UK government rejects a law which would prevent foxhunting near residential areas
NEWS AND COMMENT: You may remember the death of a tortoiseshell cat called Mini. She was killed by foxhounds who were being exercised in Madron, near Penzance, UK in March 2021. As I recall she was sitting on a fence and very hounds charged through the residential area where she lived.
The hunt master in charge at that time, John Sampson, 55, was convicted in December of being in charge of dogs that were dangerously out of control and his appeal against his sentence was rejected at Truro Crown Court. He was fined £480 and ordered to pay £350 compensation to Mini’s owner Ms Jose.
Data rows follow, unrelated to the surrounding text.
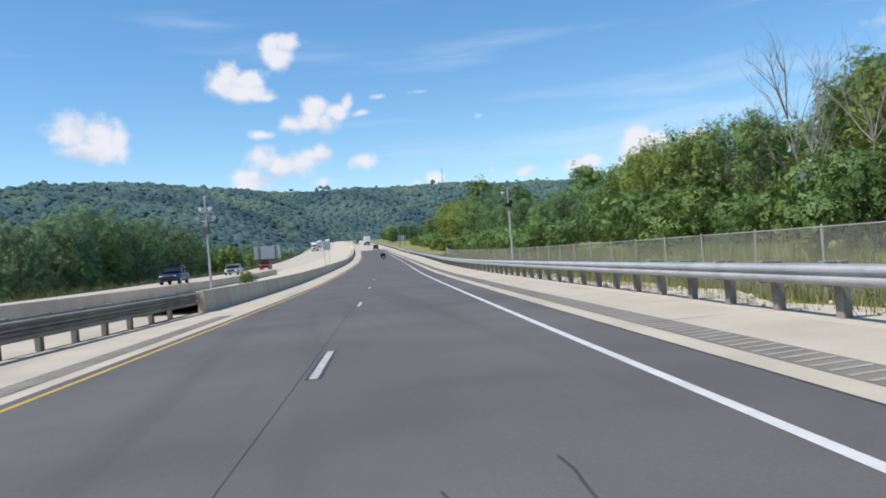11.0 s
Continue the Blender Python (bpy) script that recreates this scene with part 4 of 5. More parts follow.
# ---------------------------------------------------------------- signs and poles
def sign_back(label, s, q, w, h, bottom, posts=2, turn=0.0, face=None, material=None, name="road_sign"):
    """A sign seen from behind: a ribbed sheet on posts. bottom: height of its lower edge over the ground."""
    g = on_ground(s, q)
    base = at(s, q, 0, turn)
    root = empty(name, Matrix.Translation(g) @ base.to_3x3().to_4x4(), label, "sign", "road signs")
    b = bmesh.new()
    box(b, (w, .03, h), pose(0, 0, bottom + h / 2), .006)
    part("sign_panel", b, material or M_SIGN, root, "")
    n = 2 if h < 2.2 else 0
    for i in range(n):
        b = bmesh.new()
        box(b, (w * .97, .035, .05), pose(0, -.03, bottom + h * (i + .5) / n))
        part("stiffener", b, M_SIGN, root)
    for i in range(posts):
        x = 0 if posts == 1 else (-.31 + .62 * i / (posts - 1)) * w
        b = bmesh.new()
        box(b, (.30 if w > 3 else .07, .12, bottom + h + .2), pose(x, -.10, (bottom + h) / 2 - .15), .008)
        part("sign_post", b, M_STEEL_DARK if w > 3 else M_ZINC, root, "dark steel post" if w > 3 else "")
    return root


M_STEEL_DARK = surface("brown_steel", (0.10, 0.09, 0.08), (0.16, 0.145, 0.13), 2, 0.7, 0.1, 20)
sign_back("large grey sign back on two brown steel posts beyond the road", 590, -35, 7.7, 3.8, 1.9)
sign_back("tall grey sign back on two thin posts in the median", 477, -11.6, 1.13, 1.4, 3.02)
sign_back("wide grey sign back at the edge of the woods", 284, -44.6, 4.6, 2.8, 3.6)
sign_back("grey sign back on two thin posts beside the opposite road", 212, -20.6, 1.5, 1.7, 1.5)
sign_back("small grey double sign back on the slope", 652, -33, 1.9, .8, 2.6)
sign_back("grey sign back high on the bank near the river bridge", 700, 12, 3.5, 2.4, 2.0)
for s_ in (61.5, 70.5):
    sign_back("tall white marker plate at the bridge end", s_, -31.8 if s_ < 65 else -23.4, .5, 1.5, 3.4 if s_ < 65 else 1.6, posts=1, material=M_SIGNFACE, name="marker_plate")

post_ = empty("delineator_post", at(74.2, 3.35, -.1), "thin grey marker post behind the end of the barrier", "post")
b = bmesh.new()
box(b, (.035, .02, 1.15), pose(0, 0, .55), .004)
part("post", b, M_ZINC, post_)
b = bmesh.new()
box(b, (.05, .01, .16), pose(0, -.016, 1.02), .003)
part("reflector", b, M_SIGNFACE, post_, "white reflector plate")

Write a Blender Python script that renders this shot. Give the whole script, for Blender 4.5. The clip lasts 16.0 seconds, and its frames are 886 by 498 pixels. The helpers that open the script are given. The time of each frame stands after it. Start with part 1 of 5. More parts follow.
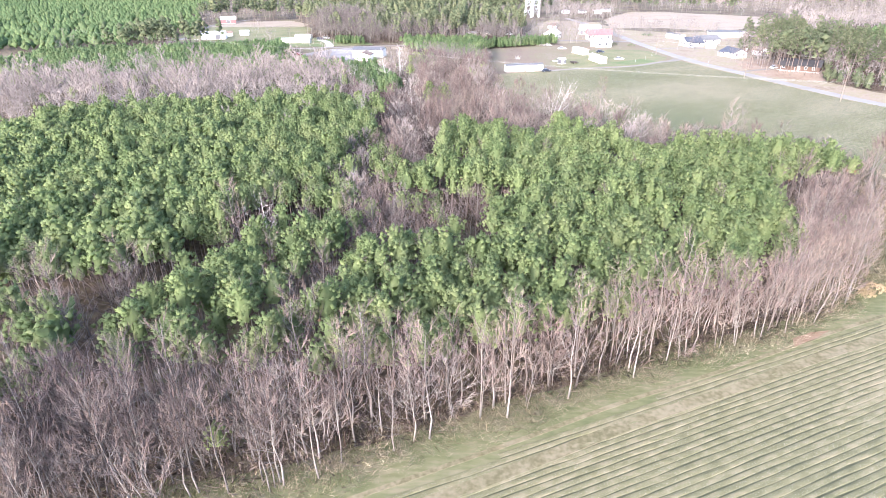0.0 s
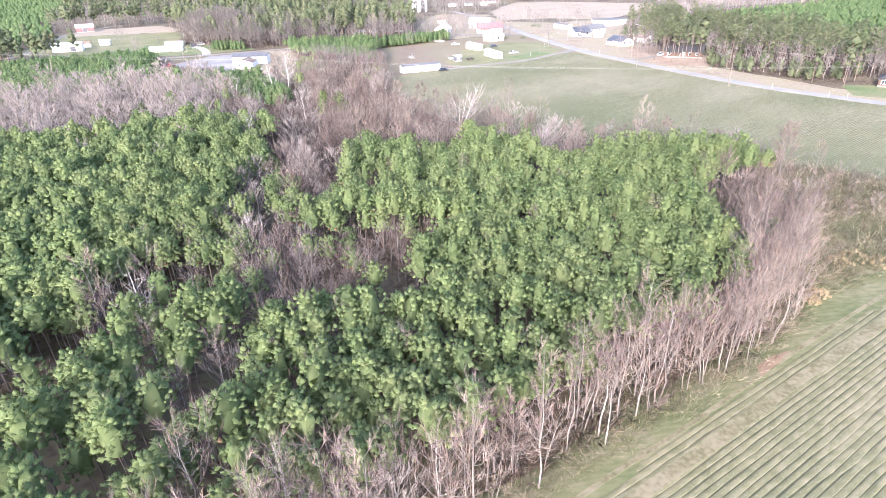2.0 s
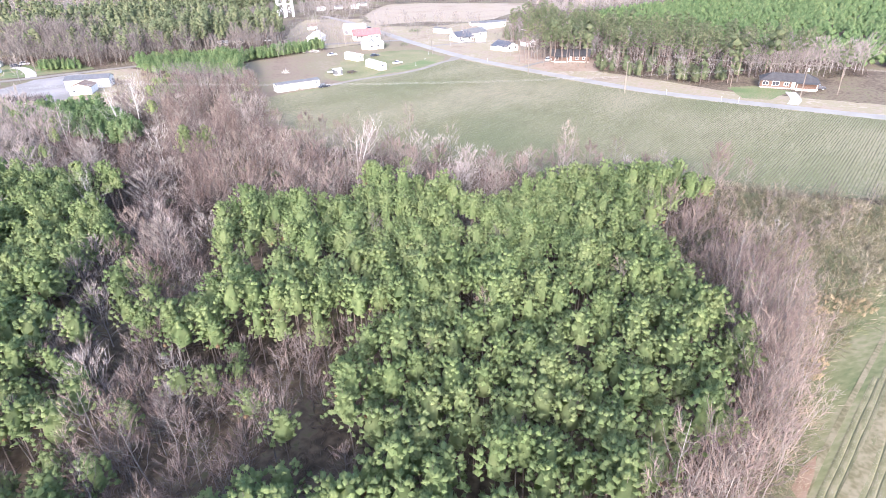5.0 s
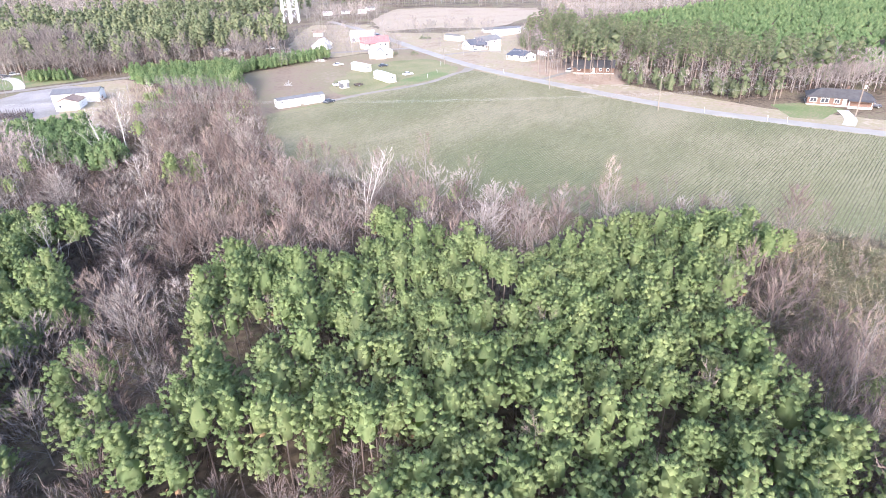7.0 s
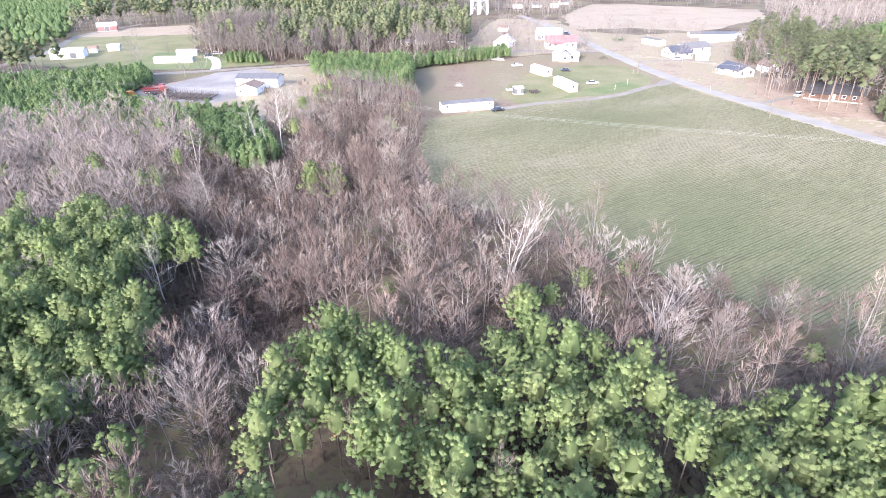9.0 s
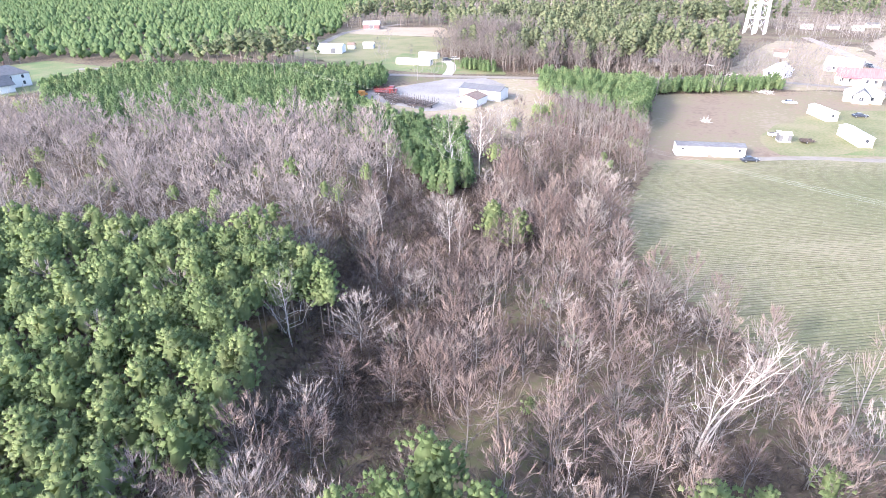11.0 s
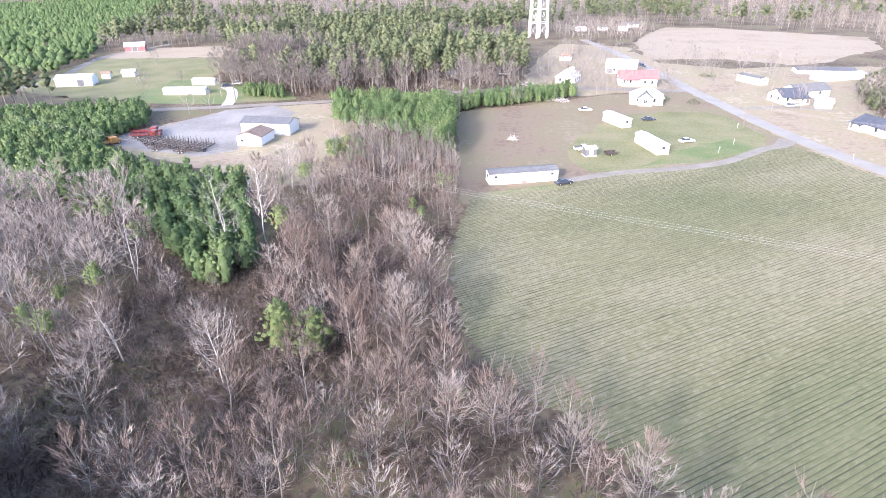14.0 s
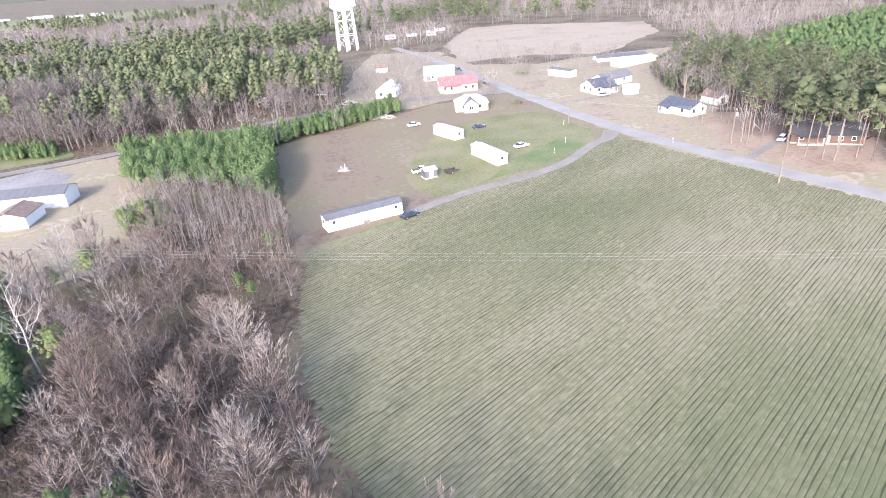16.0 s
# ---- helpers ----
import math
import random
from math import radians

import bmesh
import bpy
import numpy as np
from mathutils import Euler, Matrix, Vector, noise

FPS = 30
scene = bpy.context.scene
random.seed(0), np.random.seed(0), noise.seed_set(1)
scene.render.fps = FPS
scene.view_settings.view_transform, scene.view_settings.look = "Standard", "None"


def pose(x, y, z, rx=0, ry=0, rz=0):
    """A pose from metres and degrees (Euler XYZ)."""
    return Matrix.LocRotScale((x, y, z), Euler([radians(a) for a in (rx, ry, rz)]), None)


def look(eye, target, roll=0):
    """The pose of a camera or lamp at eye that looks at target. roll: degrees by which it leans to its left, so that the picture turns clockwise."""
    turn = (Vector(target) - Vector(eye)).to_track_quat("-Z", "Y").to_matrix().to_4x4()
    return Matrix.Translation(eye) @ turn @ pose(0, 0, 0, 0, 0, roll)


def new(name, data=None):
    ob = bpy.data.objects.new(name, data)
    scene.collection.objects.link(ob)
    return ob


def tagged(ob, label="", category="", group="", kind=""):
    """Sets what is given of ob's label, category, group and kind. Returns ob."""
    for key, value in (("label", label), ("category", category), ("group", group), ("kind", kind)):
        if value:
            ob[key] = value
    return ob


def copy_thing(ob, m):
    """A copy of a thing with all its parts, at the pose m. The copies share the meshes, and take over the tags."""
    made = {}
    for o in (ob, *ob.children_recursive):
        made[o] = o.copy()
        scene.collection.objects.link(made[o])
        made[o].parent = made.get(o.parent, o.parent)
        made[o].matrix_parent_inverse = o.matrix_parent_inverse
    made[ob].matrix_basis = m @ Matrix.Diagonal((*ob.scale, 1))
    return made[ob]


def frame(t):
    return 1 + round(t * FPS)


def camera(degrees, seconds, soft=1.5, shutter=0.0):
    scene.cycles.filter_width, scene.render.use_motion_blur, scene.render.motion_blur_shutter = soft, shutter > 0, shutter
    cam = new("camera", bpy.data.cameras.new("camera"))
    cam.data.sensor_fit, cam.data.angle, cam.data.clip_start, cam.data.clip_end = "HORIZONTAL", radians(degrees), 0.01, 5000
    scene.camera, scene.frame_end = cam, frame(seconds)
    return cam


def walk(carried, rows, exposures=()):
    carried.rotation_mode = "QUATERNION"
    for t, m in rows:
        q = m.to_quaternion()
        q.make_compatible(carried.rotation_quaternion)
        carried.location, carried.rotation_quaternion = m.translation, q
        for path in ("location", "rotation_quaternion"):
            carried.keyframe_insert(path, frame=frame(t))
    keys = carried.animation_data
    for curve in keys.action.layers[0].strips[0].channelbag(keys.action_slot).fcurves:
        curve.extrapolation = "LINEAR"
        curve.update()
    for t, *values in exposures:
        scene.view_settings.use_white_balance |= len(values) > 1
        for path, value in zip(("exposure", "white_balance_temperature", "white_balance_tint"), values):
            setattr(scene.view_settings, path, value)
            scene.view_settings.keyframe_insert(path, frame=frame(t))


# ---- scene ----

That, by the way, gives an idea as to the value of a non-purebred cat although the compensation would have included other costs perhaps such as veterinary or cremation costs. In other words, courts don’t put a huge value on non-purebred domestic cats.
As a result of Mini’s death by foxhounds the owner set up a petition which achieved over one hundred thousand signatures which requested that the UK government create a new law called Mini’s Law (Public and Animal Safety Bill 2021) to prevent foxhounds being driven through residential and public areas in order to ensure the safety of the public and their companion animals.
The number of signatures demanded that the UK government debate the petition which happened on April 25, 2022. The UK government rejected the demands of the petition. In essence, they stated that the current laws deal with the sort of situation that resulted in Mini’s death.
Comment: the government is incorrect in my opinion. The two laws that they quoted which deal with the situation are reactive and the petition was asking for a proactive law which prevented injury or death to a cat by hounds.
The UK government state that “The police can take action under the Dogs Act 1871 where dogs are out of control and dangerous to other animals. This Government will not amend the Hunting Act.”.
They also stated that the Hunting Act 2004 makes it an offence to hunt a wild mammal with dogs except when it is conducted in accordance with the exemptions under the Act. You can see these exemptions by clicking on the link: http://www.legislation.gov.uk/ukpga/2004/37/schedule/1. The enforcement of the Hunting Act is carried out by the police. The government’s response was that “This government will not amend the Hunting Act”.
Further comment: the Conservatives are currently in power in the UK. They tend to support foxhunting or they don’t want to upset the Countryside Alliance and the toffs in the country you like to kill foxes for fun. Although of course foxhunting with dogs is prohibited in the UK nowadays. Instead, they trail hunt but it is alleged that foxhunting still takes place under the radar under the pretext that they are trail hunting.
But this Conservative government don’t want to upset the foxhunting and countryside people because they represent them in Parliament. And therefore, there was little chance that this suggested amendment to the existing law, which I think is very wise, sensible and proactive, as mentioned, would pass into law. This government disappoints on animal welfare.